◆ What is expected:
Copy out each line of the material below that holds the string "render".

(Records excerpted from a collection)
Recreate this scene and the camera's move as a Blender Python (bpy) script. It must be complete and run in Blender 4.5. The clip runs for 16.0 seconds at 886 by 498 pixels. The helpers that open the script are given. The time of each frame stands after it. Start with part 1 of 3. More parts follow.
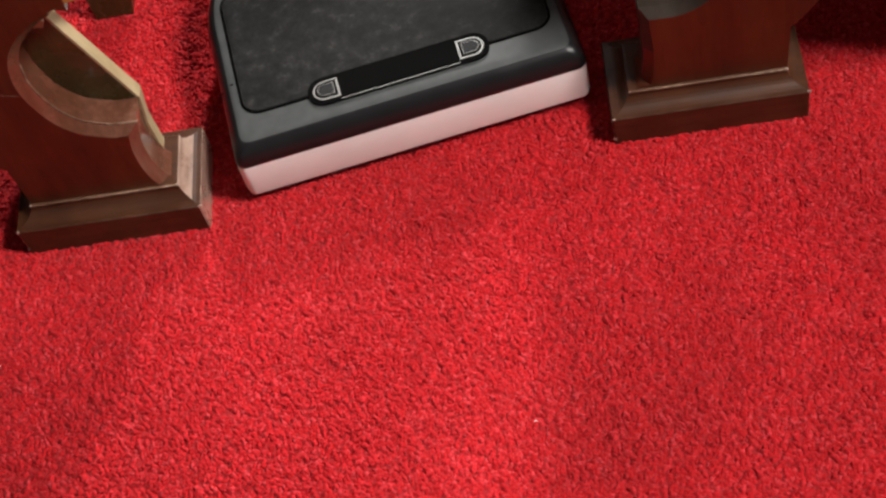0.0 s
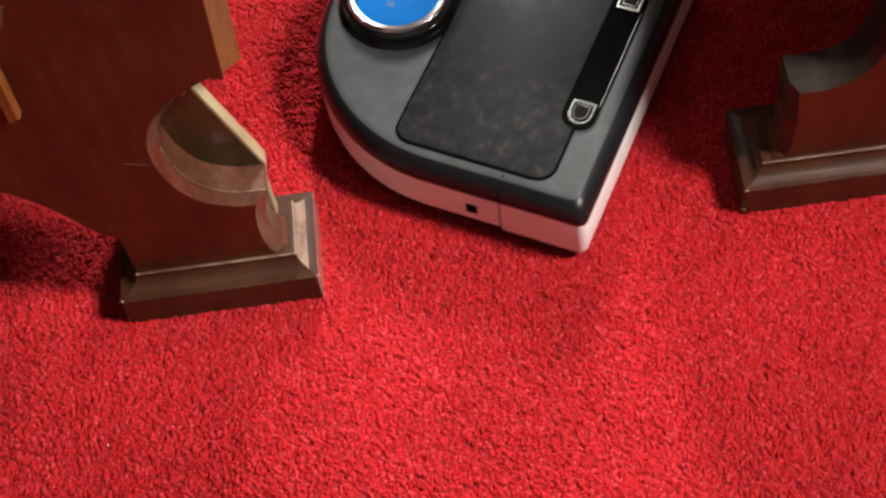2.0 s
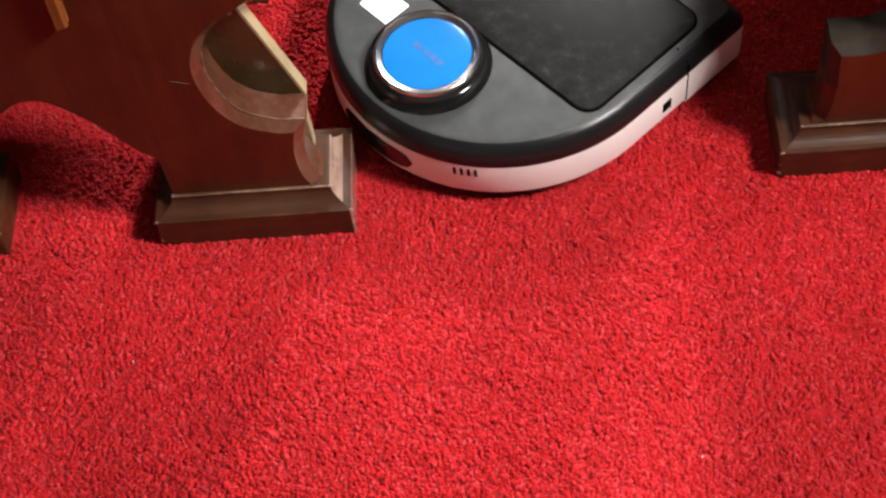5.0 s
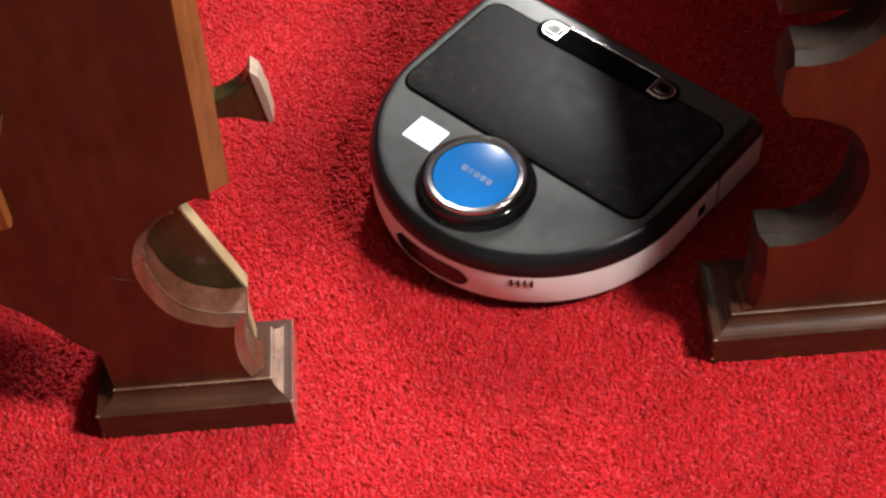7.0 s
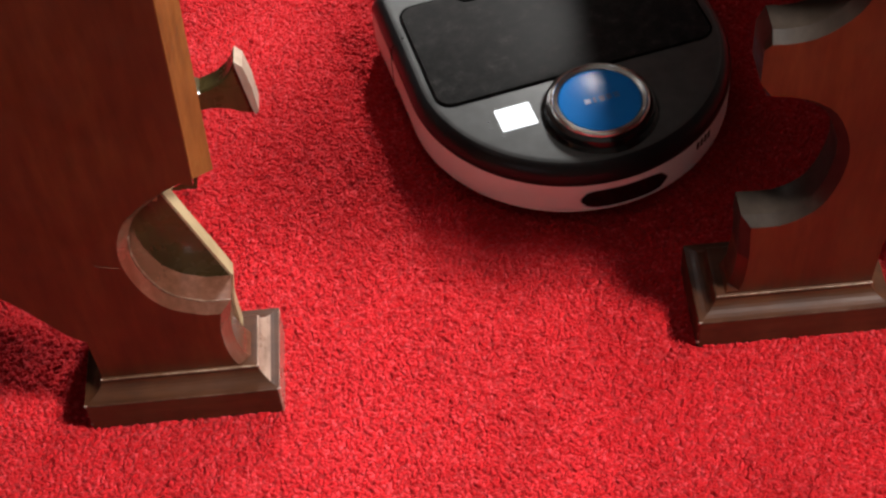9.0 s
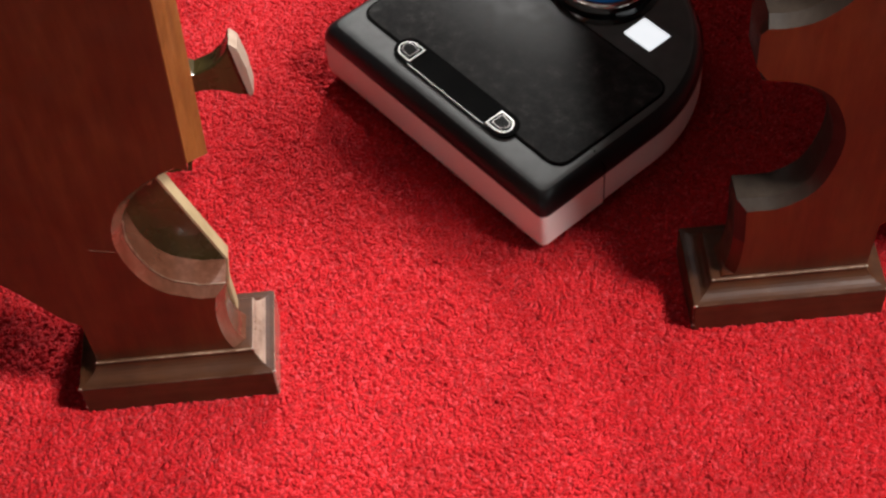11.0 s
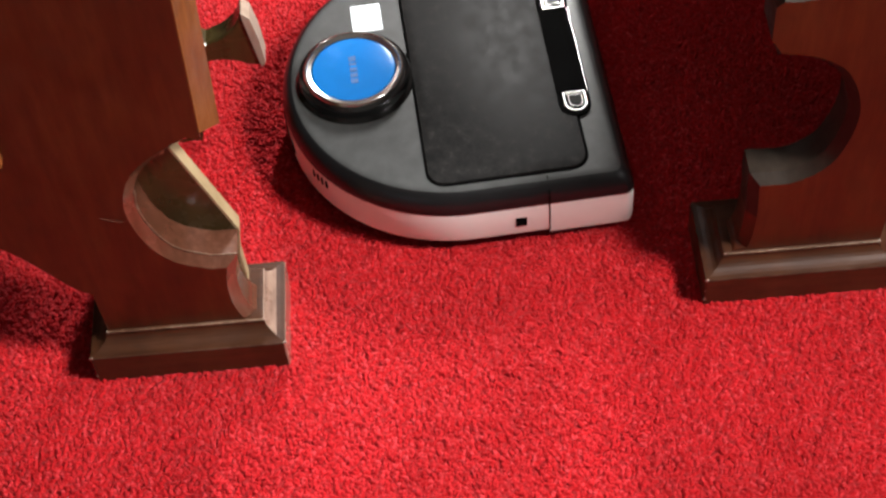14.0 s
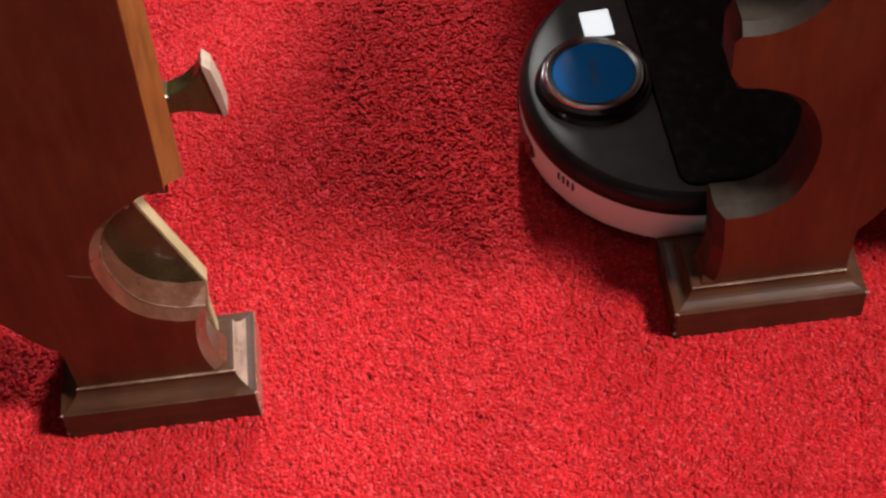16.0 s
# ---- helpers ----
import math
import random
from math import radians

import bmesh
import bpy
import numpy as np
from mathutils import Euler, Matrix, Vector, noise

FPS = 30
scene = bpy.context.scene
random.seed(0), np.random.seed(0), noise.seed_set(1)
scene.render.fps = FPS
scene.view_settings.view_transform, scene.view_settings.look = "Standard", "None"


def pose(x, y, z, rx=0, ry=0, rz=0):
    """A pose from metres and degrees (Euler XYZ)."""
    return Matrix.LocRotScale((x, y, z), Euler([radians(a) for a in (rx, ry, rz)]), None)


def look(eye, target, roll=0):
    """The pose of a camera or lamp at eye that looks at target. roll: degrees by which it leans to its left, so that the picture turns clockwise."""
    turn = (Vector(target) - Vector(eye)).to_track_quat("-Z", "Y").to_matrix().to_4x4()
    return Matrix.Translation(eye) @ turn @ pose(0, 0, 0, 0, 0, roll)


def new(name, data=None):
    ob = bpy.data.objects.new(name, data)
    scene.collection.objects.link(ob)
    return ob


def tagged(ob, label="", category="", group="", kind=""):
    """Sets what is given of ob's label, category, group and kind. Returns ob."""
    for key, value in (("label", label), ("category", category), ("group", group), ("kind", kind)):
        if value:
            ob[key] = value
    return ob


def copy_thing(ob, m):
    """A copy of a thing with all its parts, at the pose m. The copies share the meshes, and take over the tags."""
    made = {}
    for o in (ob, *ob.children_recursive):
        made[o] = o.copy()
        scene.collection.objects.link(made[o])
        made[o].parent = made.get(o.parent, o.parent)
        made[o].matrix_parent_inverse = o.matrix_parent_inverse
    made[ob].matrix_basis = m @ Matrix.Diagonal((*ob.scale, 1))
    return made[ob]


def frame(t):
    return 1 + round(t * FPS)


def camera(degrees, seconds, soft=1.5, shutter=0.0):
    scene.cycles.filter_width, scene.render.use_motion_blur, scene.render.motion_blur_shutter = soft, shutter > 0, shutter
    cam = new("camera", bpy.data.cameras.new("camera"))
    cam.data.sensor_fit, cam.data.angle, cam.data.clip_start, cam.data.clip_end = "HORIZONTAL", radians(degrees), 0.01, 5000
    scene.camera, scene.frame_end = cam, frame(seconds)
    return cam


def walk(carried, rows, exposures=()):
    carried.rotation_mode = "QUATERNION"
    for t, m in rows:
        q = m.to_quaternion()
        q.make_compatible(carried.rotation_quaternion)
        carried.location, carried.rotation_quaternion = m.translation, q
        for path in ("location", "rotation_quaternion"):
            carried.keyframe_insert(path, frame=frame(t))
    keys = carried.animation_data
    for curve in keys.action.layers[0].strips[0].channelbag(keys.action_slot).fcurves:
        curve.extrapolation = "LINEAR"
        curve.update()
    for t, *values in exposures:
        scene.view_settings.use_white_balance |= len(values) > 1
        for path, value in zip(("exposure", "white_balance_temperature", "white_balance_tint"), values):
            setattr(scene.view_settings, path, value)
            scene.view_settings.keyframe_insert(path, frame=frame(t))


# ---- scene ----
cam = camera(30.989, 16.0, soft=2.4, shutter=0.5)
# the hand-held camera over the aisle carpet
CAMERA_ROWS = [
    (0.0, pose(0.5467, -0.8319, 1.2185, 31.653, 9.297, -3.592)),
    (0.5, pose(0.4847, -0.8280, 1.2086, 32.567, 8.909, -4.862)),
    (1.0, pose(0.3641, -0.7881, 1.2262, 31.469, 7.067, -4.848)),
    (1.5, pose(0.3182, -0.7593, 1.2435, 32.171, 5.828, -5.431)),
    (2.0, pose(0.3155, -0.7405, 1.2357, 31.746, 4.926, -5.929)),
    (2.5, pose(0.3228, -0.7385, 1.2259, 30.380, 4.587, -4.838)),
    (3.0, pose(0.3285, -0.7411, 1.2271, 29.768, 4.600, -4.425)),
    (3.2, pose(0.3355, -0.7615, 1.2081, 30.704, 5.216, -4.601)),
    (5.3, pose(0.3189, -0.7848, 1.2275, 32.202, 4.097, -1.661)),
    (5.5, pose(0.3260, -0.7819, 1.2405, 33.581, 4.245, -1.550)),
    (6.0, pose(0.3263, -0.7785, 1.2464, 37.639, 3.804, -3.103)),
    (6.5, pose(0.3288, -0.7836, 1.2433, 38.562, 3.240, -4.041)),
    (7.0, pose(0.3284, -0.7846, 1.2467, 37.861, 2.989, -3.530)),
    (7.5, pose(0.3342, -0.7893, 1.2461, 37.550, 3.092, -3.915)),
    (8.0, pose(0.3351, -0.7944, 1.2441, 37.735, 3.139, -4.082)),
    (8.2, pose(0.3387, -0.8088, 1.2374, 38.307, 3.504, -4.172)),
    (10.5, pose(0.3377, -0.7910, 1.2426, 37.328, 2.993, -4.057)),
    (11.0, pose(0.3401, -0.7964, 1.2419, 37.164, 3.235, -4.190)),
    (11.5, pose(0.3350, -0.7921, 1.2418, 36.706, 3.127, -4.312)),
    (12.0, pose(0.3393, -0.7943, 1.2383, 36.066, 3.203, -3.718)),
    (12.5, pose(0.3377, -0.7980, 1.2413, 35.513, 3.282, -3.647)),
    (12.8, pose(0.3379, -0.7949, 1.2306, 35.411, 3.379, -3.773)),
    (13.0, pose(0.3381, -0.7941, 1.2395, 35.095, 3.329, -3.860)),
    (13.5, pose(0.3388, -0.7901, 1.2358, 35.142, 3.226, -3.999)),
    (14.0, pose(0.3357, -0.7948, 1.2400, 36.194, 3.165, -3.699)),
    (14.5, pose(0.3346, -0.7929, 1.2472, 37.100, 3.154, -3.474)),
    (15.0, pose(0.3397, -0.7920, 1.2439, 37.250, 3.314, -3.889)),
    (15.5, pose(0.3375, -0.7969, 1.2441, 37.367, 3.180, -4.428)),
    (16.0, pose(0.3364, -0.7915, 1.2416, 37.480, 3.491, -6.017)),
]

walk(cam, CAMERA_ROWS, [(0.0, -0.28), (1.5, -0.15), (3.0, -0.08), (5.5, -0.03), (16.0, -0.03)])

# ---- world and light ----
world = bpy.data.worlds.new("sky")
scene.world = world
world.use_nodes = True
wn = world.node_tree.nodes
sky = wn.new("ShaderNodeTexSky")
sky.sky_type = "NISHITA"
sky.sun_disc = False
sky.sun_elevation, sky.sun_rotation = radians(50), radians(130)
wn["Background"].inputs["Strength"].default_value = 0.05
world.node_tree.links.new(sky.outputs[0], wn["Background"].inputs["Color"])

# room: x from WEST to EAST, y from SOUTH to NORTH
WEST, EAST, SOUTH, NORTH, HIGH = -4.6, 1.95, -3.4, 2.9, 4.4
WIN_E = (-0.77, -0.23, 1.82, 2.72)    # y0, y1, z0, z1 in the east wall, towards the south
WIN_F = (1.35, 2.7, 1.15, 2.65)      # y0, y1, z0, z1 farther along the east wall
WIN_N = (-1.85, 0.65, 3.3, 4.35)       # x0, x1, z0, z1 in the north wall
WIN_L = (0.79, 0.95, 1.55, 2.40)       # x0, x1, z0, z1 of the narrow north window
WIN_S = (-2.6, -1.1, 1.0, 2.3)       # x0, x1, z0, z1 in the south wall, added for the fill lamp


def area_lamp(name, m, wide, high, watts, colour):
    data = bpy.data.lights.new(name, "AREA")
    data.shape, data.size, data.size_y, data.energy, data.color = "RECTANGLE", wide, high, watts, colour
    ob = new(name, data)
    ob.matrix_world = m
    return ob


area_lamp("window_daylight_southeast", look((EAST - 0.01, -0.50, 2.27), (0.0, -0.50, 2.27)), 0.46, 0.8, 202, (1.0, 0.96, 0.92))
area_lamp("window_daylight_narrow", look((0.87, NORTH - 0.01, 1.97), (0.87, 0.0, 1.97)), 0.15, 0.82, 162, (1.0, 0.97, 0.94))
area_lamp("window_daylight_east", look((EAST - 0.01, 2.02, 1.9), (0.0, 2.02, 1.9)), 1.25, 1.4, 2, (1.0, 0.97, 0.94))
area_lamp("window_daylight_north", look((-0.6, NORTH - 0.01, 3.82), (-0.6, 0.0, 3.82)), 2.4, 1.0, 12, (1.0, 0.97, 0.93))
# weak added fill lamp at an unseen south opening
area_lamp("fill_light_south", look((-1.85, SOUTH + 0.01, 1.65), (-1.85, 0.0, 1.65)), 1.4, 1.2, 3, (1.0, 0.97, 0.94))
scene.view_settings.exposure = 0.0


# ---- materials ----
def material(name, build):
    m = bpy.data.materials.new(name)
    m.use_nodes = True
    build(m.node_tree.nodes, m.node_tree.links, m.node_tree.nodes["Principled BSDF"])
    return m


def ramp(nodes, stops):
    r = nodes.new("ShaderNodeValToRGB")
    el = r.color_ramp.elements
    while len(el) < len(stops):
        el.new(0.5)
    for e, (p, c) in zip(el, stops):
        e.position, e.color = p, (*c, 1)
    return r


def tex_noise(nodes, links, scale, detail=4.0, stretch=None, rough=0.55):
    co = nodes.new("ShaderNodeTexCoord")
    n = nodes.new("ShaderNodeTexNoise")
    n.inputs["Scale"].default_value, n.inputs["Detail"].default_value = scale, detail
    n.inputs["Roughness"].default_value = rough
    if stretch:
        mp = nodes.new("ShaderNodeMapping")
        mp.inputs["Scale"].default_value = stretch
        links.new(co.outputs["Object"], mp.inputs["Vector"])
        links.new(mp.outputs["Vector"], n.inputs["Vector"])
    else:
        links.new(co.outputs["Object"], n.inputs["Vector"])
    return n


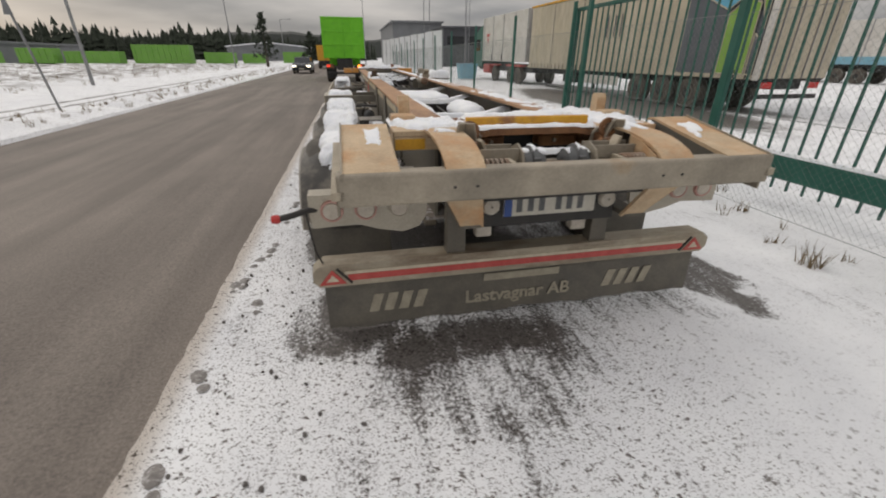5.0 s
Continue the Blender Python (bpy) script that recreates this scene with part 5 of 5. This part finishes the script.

◆ Right answer:
scene.render.fps = FPS
    scene.cycles.filter_width, scene.render.use_motion_blur, scene.render.motion_blur_shutter = soft, shutter > 0, shutter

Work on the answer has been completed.